- [The problem]:
All of the material below is to be restated word for word, apart from the pictures.

━━━━━━

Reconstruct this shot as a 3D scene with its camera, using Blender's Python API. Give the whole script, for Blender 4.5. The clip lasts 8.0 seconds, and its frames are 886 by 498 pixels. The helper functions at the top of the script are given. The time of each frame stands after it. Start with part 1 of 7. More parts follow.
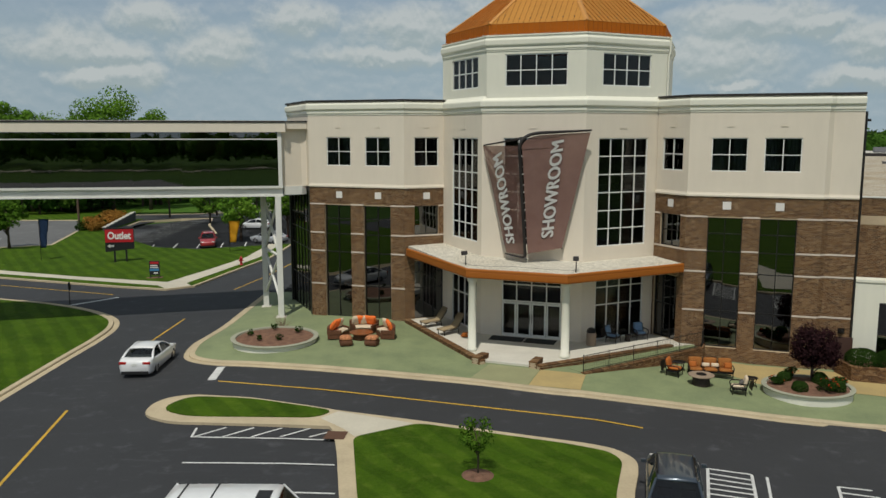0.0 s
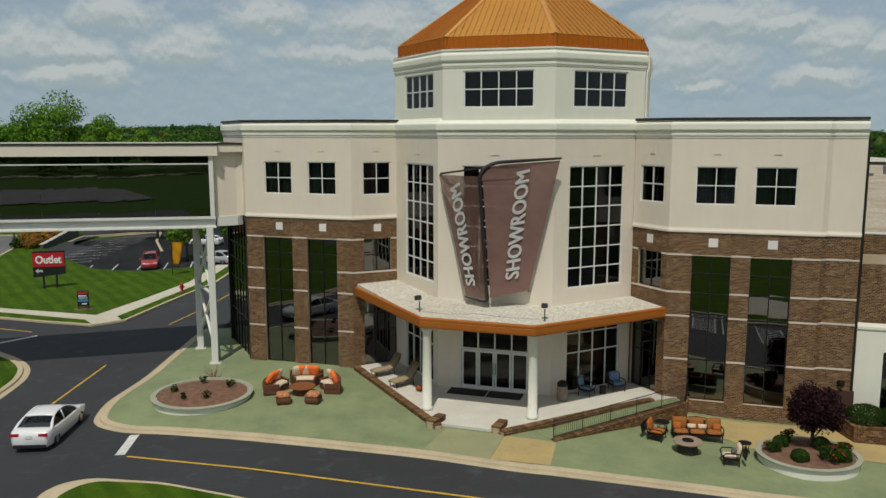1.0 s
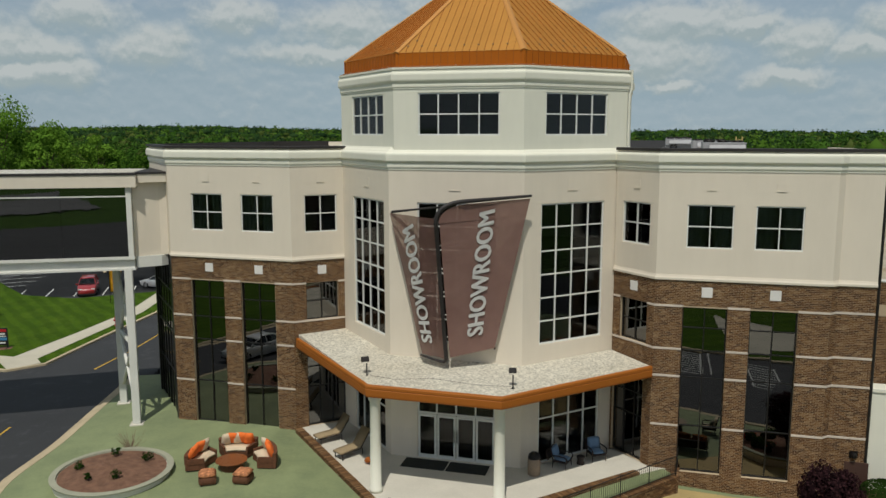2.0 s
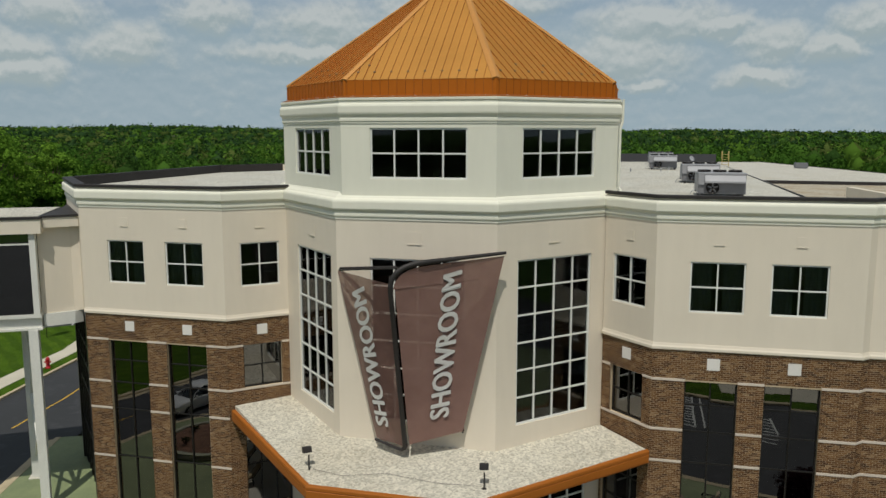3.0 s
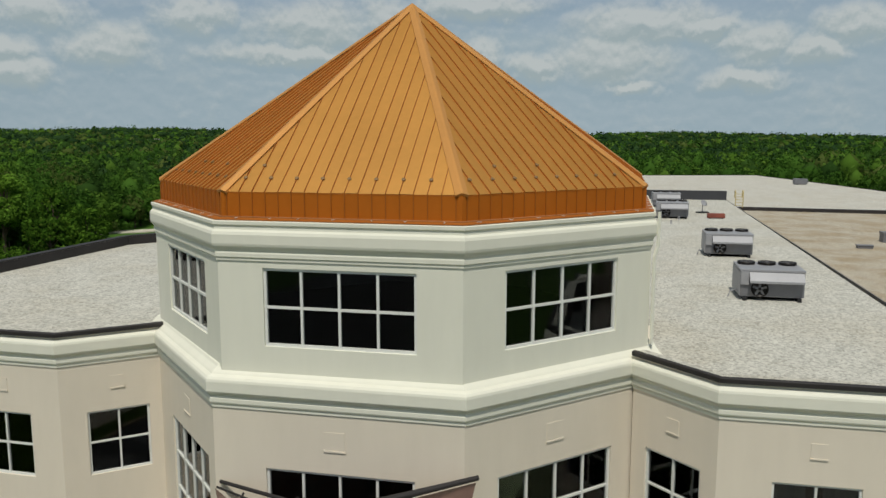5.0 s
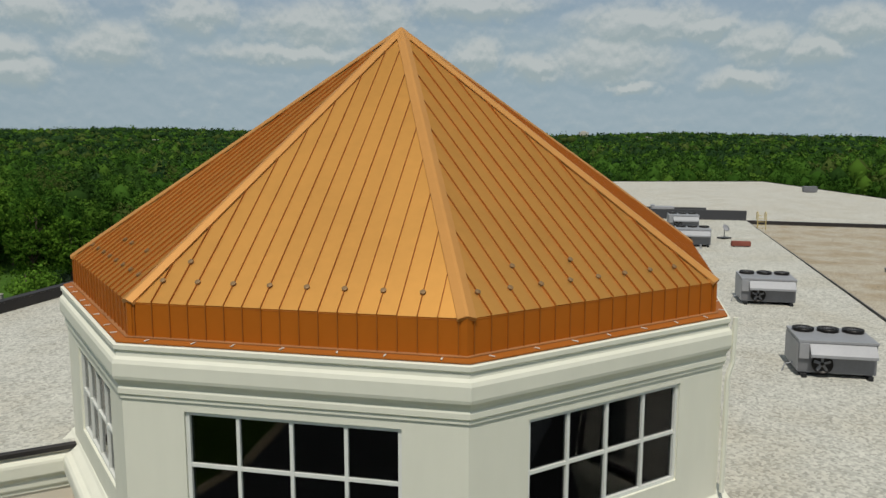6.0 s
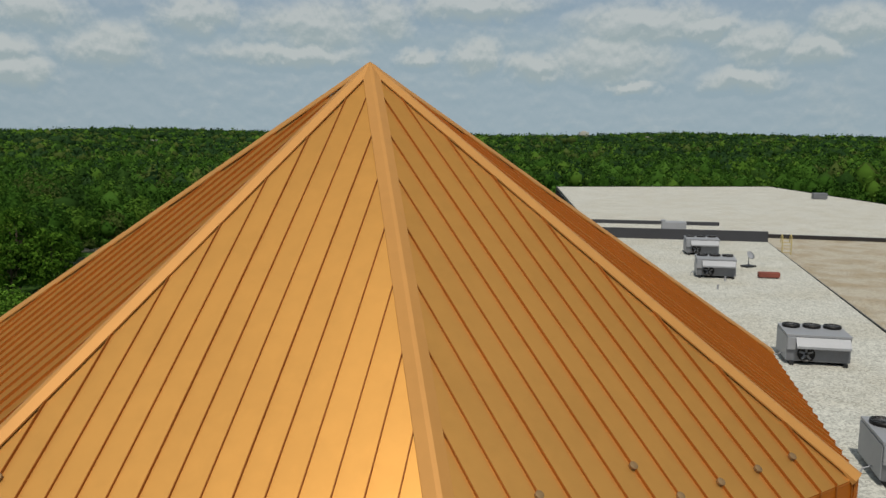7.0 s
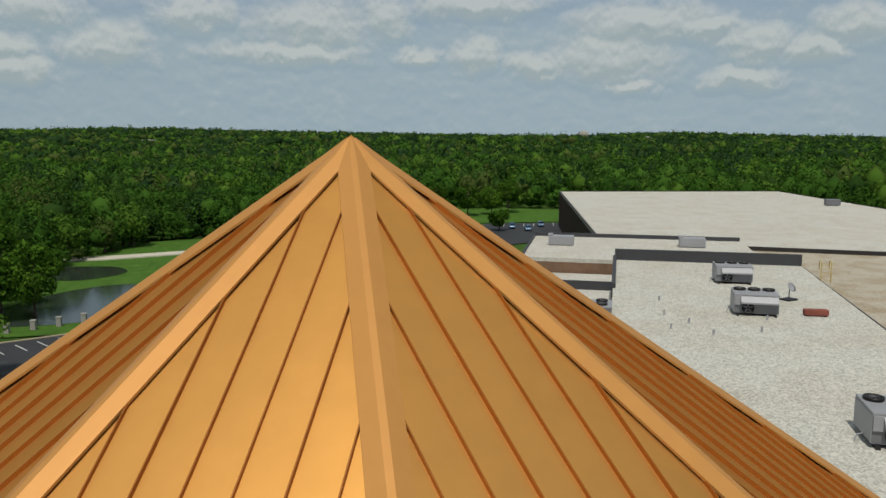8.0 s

━━━━━━

- [Task output]:
Reconstruct this shot as a 3D scene with its camera, using Blender's Python API. Give the whole script, for Blender 4.5. The clip lasts 8.0 seconds, and its frames are 886 by 498 pixels. The helper functions at the top of the script are given. The time of each frame stands after it. Start with part 1 of 7. More parts follow.
0.0 s
1.0 s
2.0 s
3.0 s
5.0 s
6.0 s
7.0 s
8.0 s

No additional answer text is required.